Security without blocking velocity

Adopt "trust nothing, verify everything." Scan containers in CI, block critical CVEs. Enforce least privilege via IRSA/Workload Identity. Sign releases, verify images at admission, and log every deployment with provenance (SLSA level targets). Encrypt data at rest and in transit; rotate service mesh certs automatically.

Cost and performance discipline

Tag everything by team, service, and tenant to expose unit economics. Right-size with VPA recommendations; push background compute to spot pools with graceful eviction via checkpointing. Use CPU throttling limits sparingly; prefer request tuning plus PriorityClasses to avoid latency spikes.

Cache first: CDN for static and edge compute for auth/session checks.
Hot path hardened: precompute personalization, use read-through caches, and set stale-while-revalidate.
DB hygiene: cap unbounded queries, add timeouts, and deploy p95-focused indexes.
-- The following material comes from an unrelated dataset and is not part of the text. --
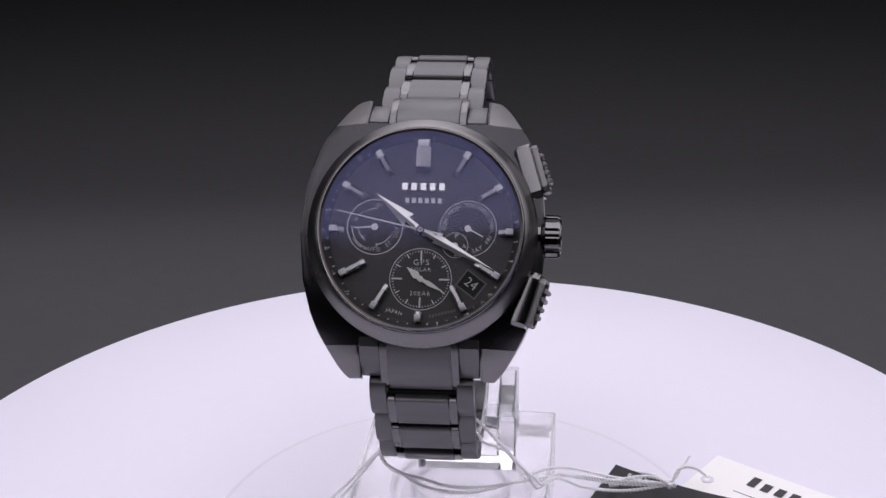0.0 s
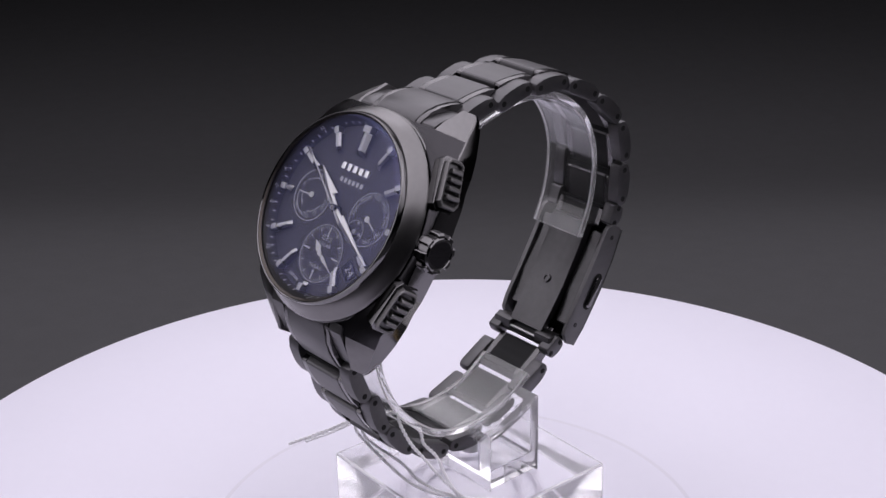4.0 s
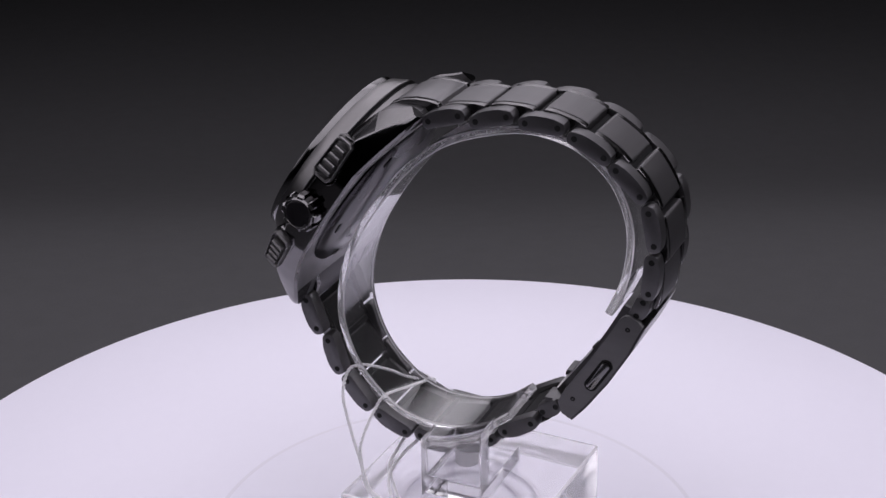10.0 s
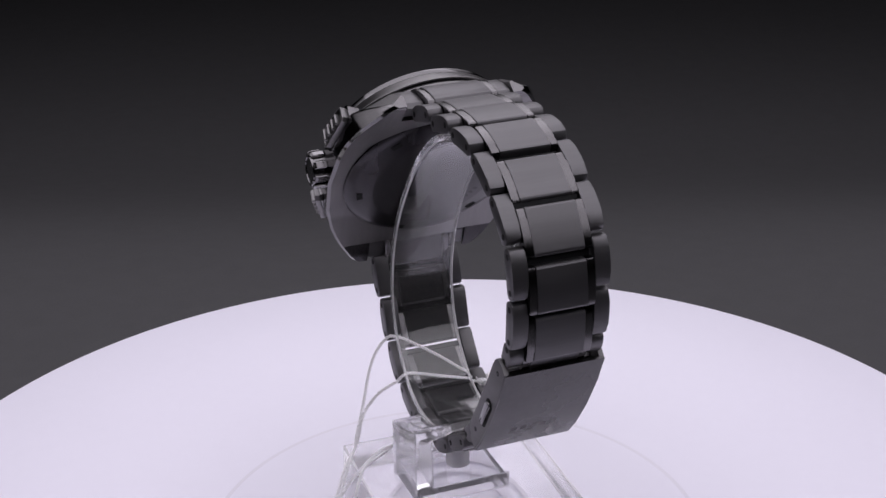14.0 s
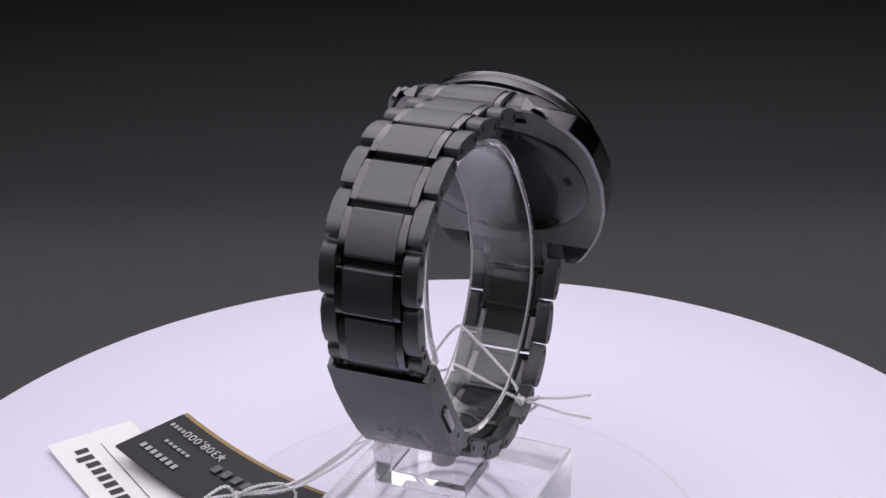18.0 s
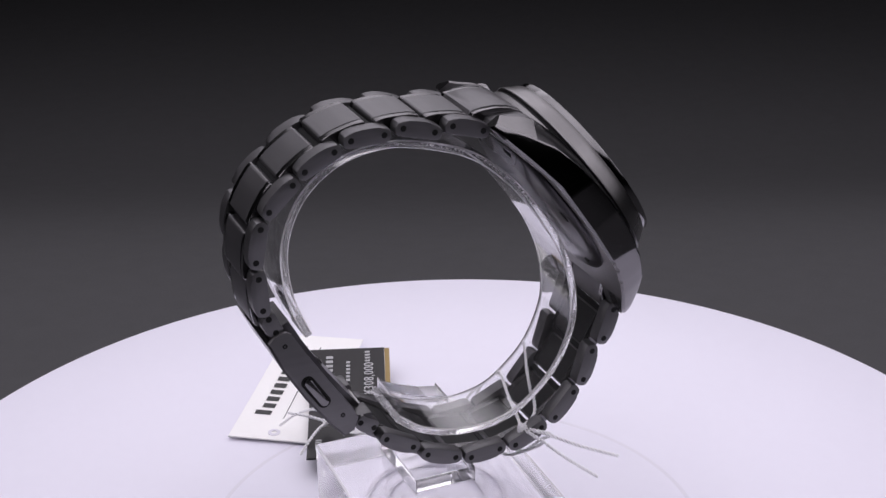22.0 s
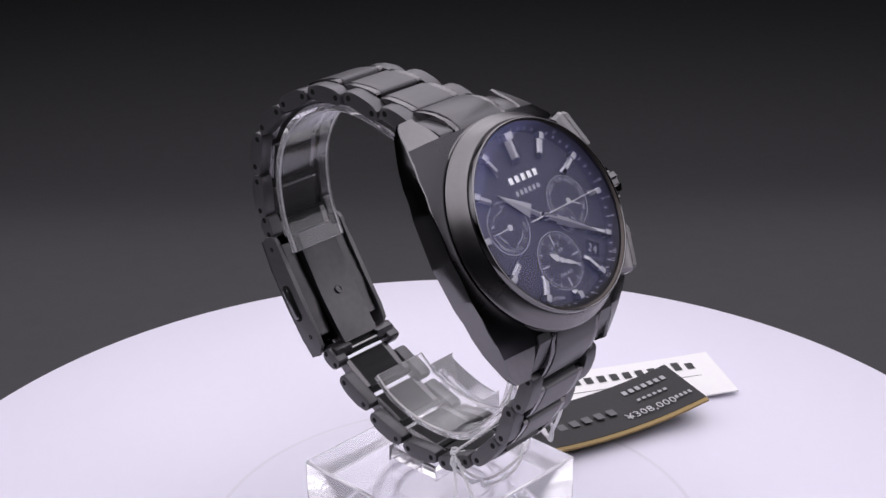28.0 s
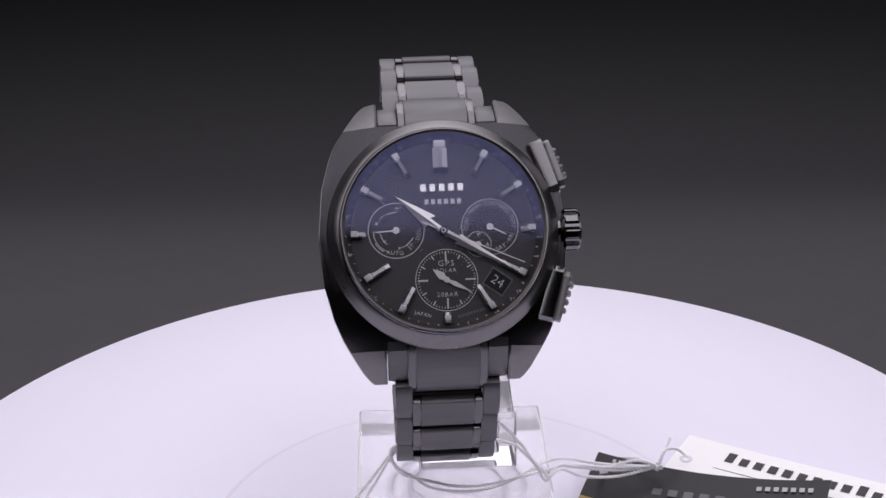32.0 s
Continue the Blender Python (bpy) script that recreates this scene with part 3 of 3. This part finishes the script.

When to consider a managed engineering partner

Founders and platform leads eventually face the build-vs-augment decision. A seasoned managed engineering partner accelerates the boring-but-critical platform layers-cluster baselines, pipelines, and SRE runbooks-so your teams focus on product value. If you need elite remote engineers who have shipped Kubernetes-heavy stacks before, slashdev.io provides vetted talent and software agency expertise aligned to startup timelines.

A 90-day execution plan

Days 1-15: Stand up baseline cluster, GitOps, policies, and observability. Define SLOs and burn alerts.
Days 16-45: Migrate services to HPA/KEDA, add canaries, enforce signed images, introduce gateway rate limits.
Days 46-75: Tenant-aware dashboards, cost tagging, chaos drills, and read-replica split for analytics.
Days 76-90: Multi-region DR rehearsal, quota-by-plan, and async patterns for heavy writes.